Google's 2008 App Engine was the first modern PaaS — and developers hated the restrictions

Google App Engine, launched in April 2008, was the first major platform-as-a-service. It only supported Python initially, forbade writing to the filesystem, required using Google's proprietary Datastore (no SQL), and limited HTTP requests to 30 seconds. These restrictions frustrated developers but foreshadowed serverless constraints.


Hypervisors run on more computers than any operating system

Every major cloud provider uses hypervisors to partition physical servers into virtual machines. Xen (used by early AWS), KVM (used by Google, modern AWS via Firecracker), and Hyper-V (used by Azure) collectively run on millions of servers worldwide. Combined, hypervisor-managed compute exceeds the total deployment of any single OS.

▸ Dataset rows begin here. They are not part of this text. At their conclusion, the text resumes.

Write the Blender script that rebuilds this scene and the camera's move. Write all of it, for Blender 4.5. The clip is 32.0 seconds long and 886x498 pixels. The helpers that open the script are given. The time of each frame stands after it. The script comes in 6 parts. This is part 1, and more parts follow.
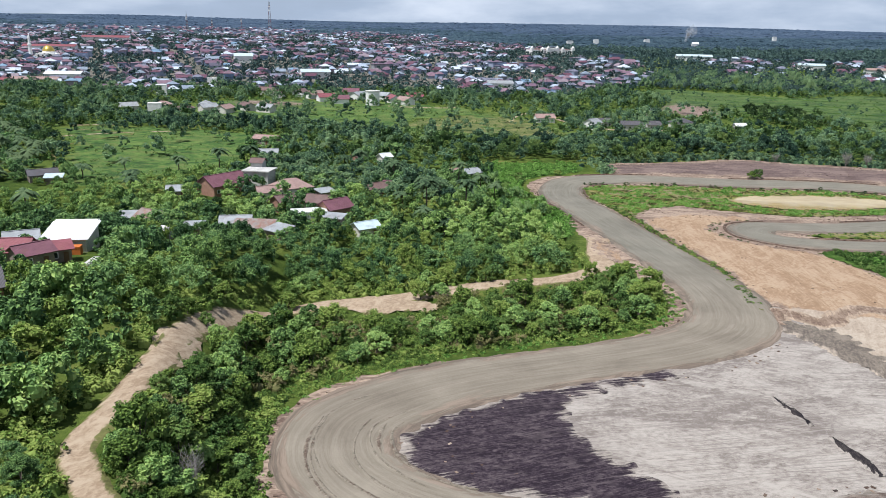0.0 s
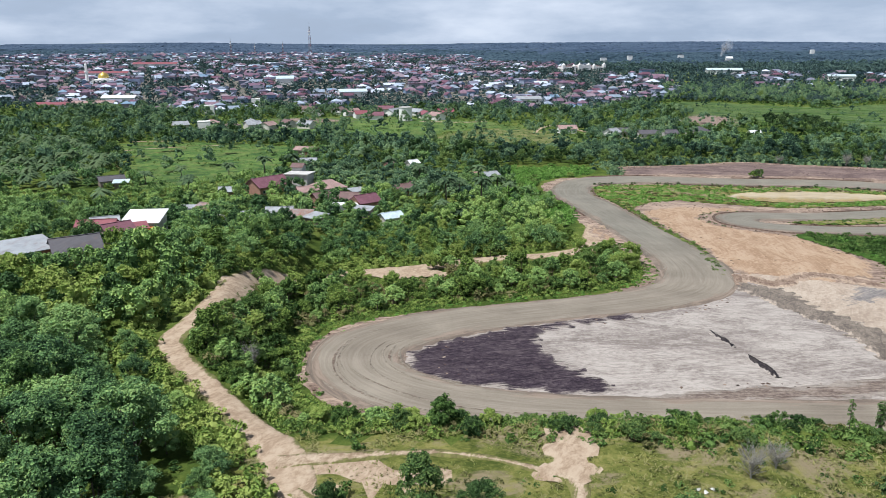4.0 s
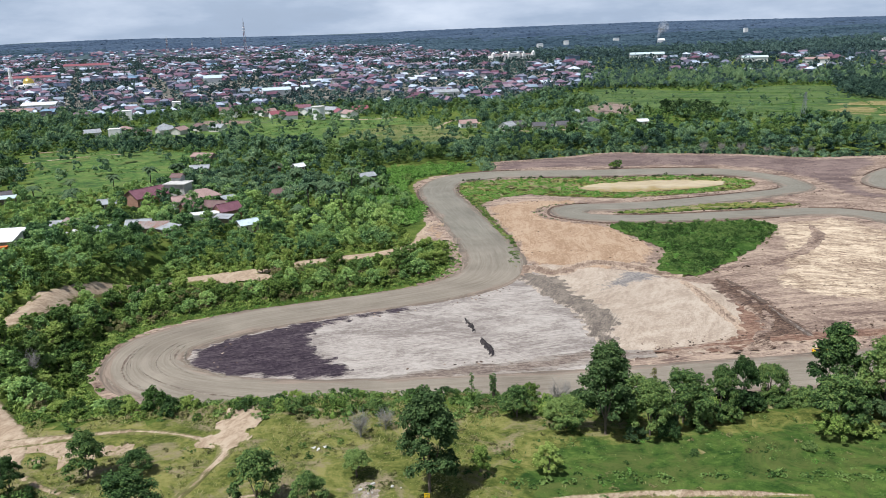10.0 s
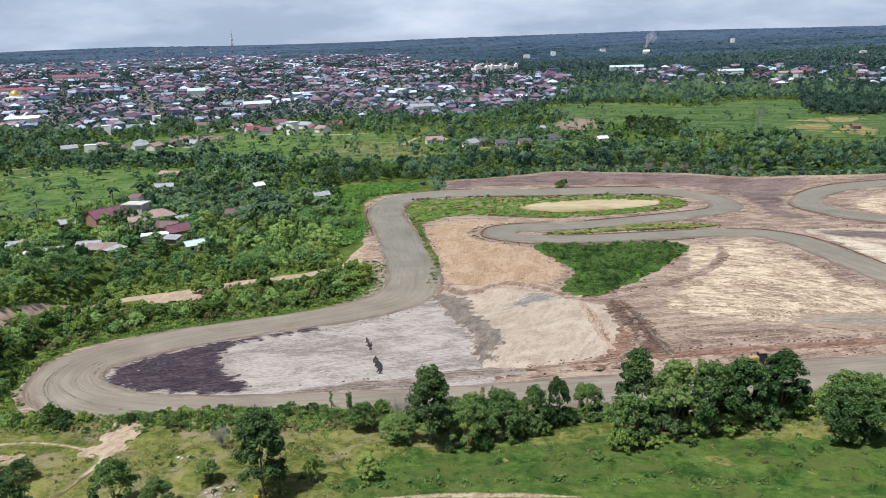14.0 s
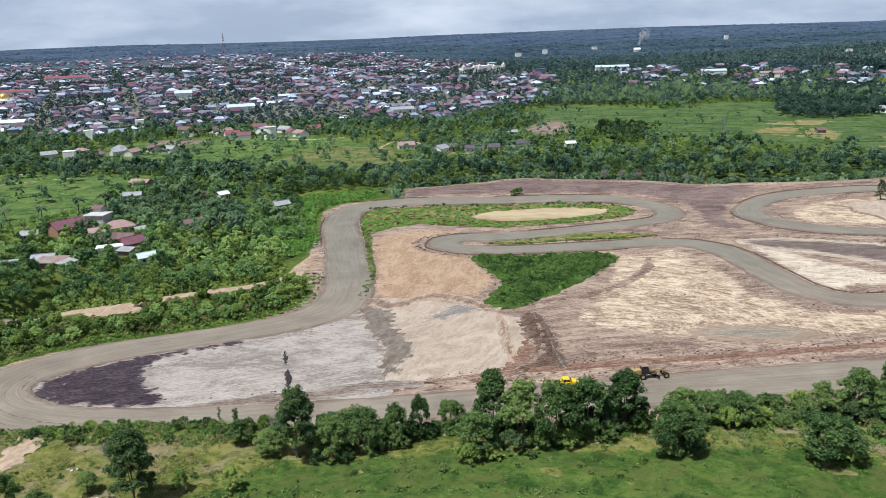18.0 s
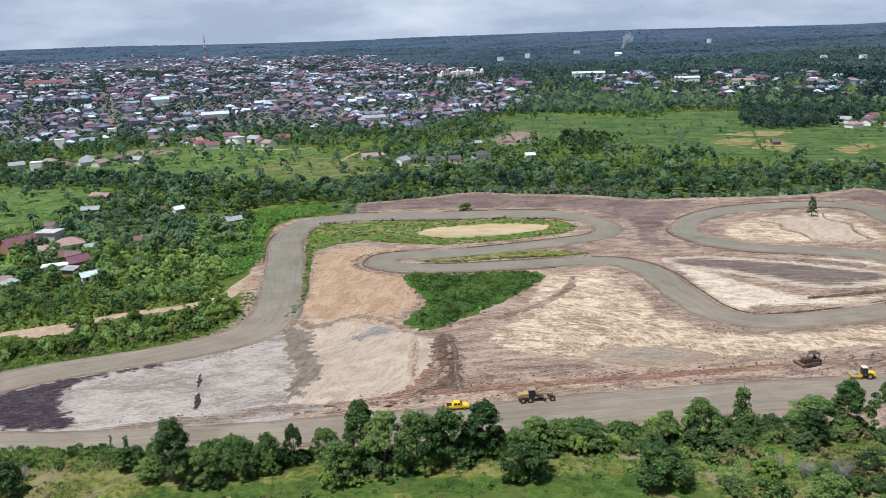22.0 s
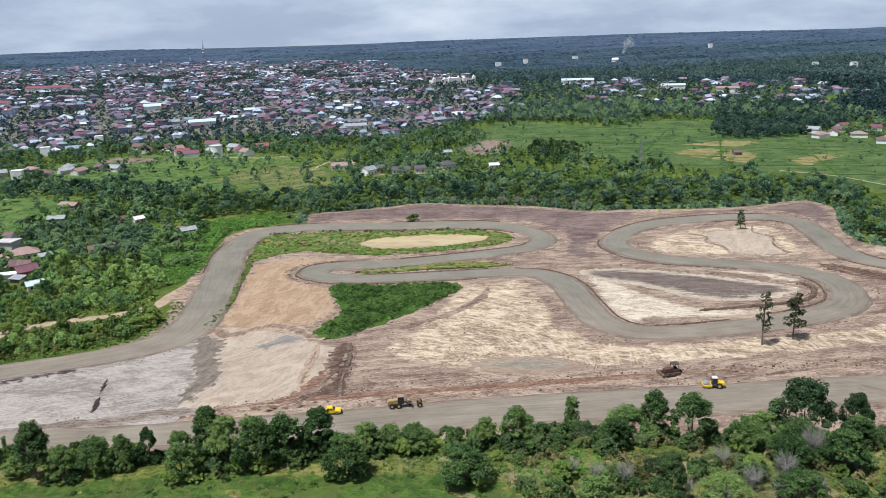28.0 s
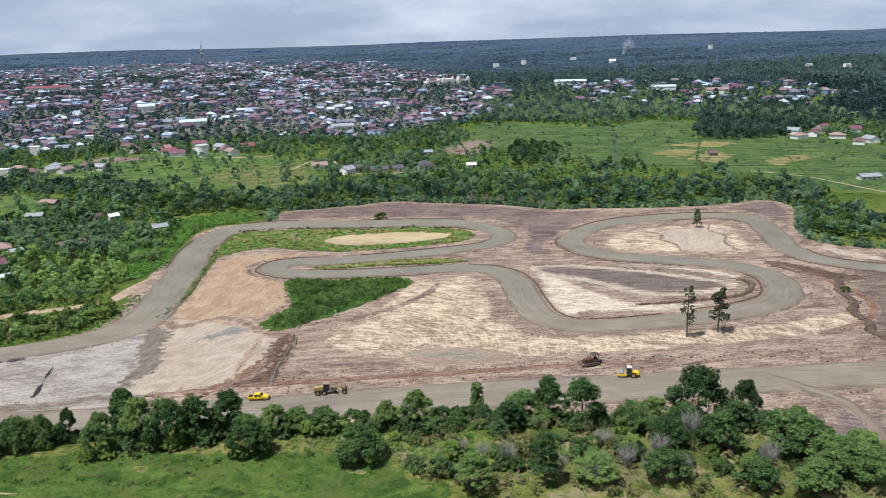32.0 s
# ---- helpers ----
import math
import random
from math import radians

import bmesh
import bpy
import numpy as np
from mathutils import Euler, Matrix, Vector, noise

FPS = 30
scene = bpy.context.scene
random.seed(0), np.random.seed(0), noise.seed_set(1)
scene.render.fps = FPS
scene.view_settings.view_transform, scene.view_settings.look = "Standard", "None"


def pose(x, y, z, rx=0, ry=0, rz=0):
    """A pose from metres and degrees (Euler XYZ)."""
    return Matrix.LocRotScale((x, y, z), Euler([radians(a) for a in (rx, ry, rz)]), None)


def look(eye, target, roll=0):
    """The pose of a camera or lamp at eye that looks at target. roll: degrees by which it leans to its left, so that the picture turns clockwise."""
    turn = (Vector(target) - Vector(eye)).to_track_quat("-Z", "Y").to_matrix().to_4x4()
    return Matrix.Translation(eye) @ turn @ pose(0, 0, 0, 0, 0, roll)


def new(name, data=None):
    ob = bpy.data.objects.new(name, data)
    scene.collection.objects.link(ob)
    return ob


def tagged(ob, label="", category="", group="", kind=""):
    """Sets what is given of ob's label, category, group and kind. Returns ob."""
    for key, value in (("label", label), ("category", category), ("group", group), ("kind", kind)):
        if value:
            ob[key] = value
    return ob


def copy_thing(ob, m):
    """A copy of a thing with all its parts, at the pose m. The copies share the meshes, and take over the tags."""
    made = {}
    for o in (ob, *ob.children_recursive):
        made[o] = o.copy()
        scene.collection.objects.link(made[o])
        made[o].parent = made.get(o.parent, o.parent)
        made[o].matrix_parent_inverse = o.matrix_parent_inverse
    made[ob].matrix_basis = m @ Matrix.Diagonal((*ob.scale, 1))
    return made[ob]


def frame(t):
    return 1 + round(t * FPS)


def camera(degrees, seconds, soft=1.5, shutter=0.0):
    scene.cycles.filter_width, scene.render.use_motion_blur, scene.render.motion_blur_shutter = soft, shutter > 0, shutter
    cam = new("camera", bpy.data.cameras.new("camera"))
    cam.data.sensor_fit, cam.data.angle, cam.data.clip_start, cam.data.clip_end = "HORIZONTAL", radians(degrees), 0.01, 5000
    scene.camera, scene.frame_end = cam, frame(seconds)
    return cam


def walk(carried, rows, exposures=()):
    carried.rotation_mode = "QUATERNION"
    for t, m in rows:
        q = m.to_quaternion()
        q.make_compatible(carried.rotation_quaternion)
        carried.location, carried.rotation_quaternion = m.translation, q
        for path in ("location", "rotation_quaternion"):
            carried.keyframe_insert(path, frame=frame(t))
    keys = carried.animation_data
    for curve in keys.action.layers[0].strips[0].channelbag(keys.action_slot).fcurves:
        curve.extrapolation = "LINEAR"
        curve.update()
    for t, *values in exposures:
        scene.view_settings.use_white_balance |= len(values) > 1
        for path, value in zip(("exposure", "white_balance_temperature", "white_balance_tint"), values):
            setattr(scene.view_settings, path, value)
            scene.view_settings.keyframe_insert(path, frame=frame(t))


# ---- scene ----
cam = camera(60.0, 32.0, soft=0.85)
PATH = [
    (0, pose(-61.91, 60.64, 54.17, 73.63, -1.17, 1.01)),
    (1, pose(-61.50, 52.67, 53.92, 74.33, -1.07, 1.23)),
    (2, pose(-60.74, 44.37, 53.61, 74.81, -0.91, 1.25)),
    (3, pose(-58.25, 36.69, 53.23, 75.13, -0.58, 2.87)),
    (5.5, pose(-45.48, 22.74, 52.46, 74.62, 0.75, 4.30)),
    (6, pose(-42.29, 21.12, 53.05, 74.38, 1.08, 4.18)),
    (6.5, pose(-39.02, 19.79, 54.16, 74.25, 1.28, 3.21)),
    (7, pose(-35.77, 18.57, 55.50, 74.11, 1.52, 2.19)),
    (7.5, pose(-32.55, 17.35, 56.80, 74.02, 1.55, 1.61)),
    (8, pose(-29.38, 16.06, 57.97, 73.92, 1.71, 1.19)),
    (8.5, pose(-26.18, 14.70, 59.02, 73.92, 1.81, 0.85)),
    (9, pose(-22.95, 13.33, 60.04, 73.91, 1.77, 0.67)),
    (10, pose(-16.61, 10.43, 61.87, 74.04, 1.82, 0.31)),
    (11, pose(-10.78, 7.25, 63.85, 74.20, 1.88, 0.18)),
    (12, pose(-5.33, 3.60, 65.82, 74.35, 1.86, 0.02)),
    (13, pose(0.00, 0.00, 67.80, 74.46, 1.78, -0.00)),
    (14, pose(5.14, -3.37, 69.64, 74.55, 1.74, 0.04)),
    (14.5, pose(7.74, -4.94, 70.48, 74.60, 1.78, 0.02)),
    (16.5, pose(18.37, -10.02, 74.24, 74.54, 1.77, 0.30)),
    (17, pose(21.15, -10.94, 75.23, 74.41, 1.82, 0.27)),
    (18, pose(26.89, -12.51, 77.23, 74.23, 1.94, 0.05)),
    (19, pose(32.22, -14.05, 79.49, 74.12, 1.82, -0.10)),
    (20, pose(37.40, -15.94, 81.71, 74.08, 1.74, -0.31)),
    (21, pose(43.11, -18.11, 84.07, 74.17, 1.78, -0.32)),
    (22, pose(48.68, -20.36, 86.09, 74.22, 1.80, -0.59)),
    (23, pose(54.49, -22.78, 88.20, 74.29, 1.84, -0.79)),
    (24, pose(60.33, -25.42, 90.35, 74.32, 1.82, -0.84)),
    (25, pose(66.06, -27.86, 92.29, 74.36, 1.85, -0.74)),
    (28, pose(82.59, -33.83, 92.79, 74.42, 1.78, 0.22)),
    (30, pose(93.40, -38.29, 92.97, 74.45, 1.76, 0.32)),
    (32, pose(104.17, -42.62, 92.75, 74.49, 1.72, 0.68)),
]
walk(cam, PATH, [(0.0, 0.51, 6280, 10), (14.0, 0.50, 6280, 10), (22.0, 0.45, 6280, 10), (32.0, 0.45, 6280, 10)])

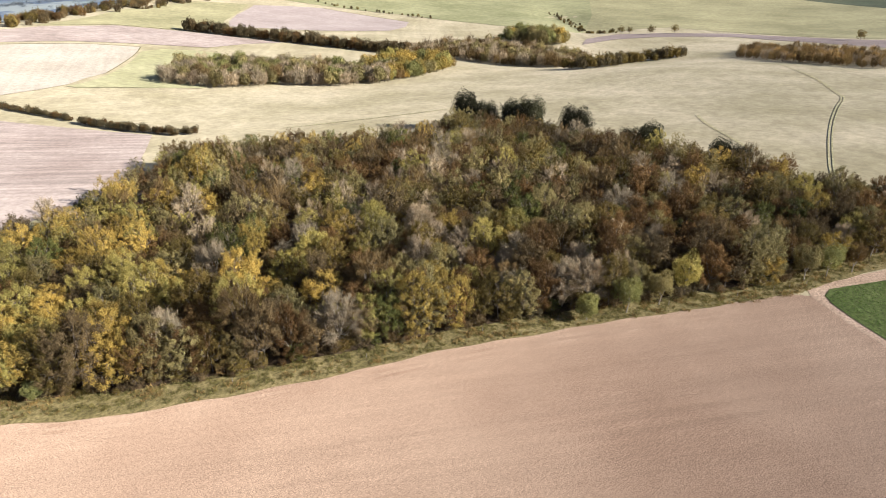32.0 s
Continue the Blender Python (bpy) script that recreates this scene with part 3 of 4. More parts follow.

AWS us-east-1 is in Northern Virginia because of fiber optic routes

AWS's first and largest region is in Northern Virginia because the area has the densest concentration of fiber optic cables in the world, thanks to the internet backbone infrastructure built in the 1990s. The region is near several major internet exchange points and benefits from relatively cheap electricity and land.


Cloud spend crossed $500 billion globally in 2023

According to Synergy Research, worldwide cloud infrastructure spending exceeded $500 billion in 2023, with AWS holding approximately 31%, Azure 25%, and Google Cloud 11% market share. This makes cloud computing larger than many national economies and still growing at 20%+ annually.


Live migration of VMs was a breakthrough that users never see

Cloud providers can move running virtual machines between physical hosts without any downtime — a technique called live migration. Google first deployed this at scale around 2013 for maintenance operations. Users' VMs are migrated transparently while they're running, and the entire process takes less than a second of pause time.


Multi-tenancy isolation failures have been demonstrated but rarely exploited

Researchers have demonstrated cross-VM attacks on shared cloud hardware, including cache-based side-channel attacks (like Spectre and Meltdown) that could theoretically extract data from co-located VMs. Despite this, no major real-world cross-tenant data breach via hypervisor escape has been publicly confirmed in any major cloud provider.


Cloud regions are not single buildings

A common misconception is that a "cloud region" is a single datacenter. In reality, a region contains multiple Availability Zones, each of which may comprise multiple physical buildings separated by kilometers. AWS's us-east-1 region spans at least 6 AZs across multiple datacenter campuses in Northern Virginia.


The cloud runs on surprisingly old hardware

Cloud providers don't replace servers every year. The typical hardware refresh cycle is 4-6 years, and some non-critical workloads run on even older equipment. AWS's Graviton processor initiative was partly motivated by wanting to control the refresh cycle and reduce dependence on Intel's release schedule.


Egress fees are cloud computing's most controversial pricing model

Ingress (uploading data to the cloud) is free, but egress (downloading data from the cloud) costs $0.05-0.12/GB. Critics call this "data gravity" pricing — once your data is in the cloud, the cost to move it out creates lock-in. The European Commission investigated egress pricing as a potential anti-competitive practice in 2023.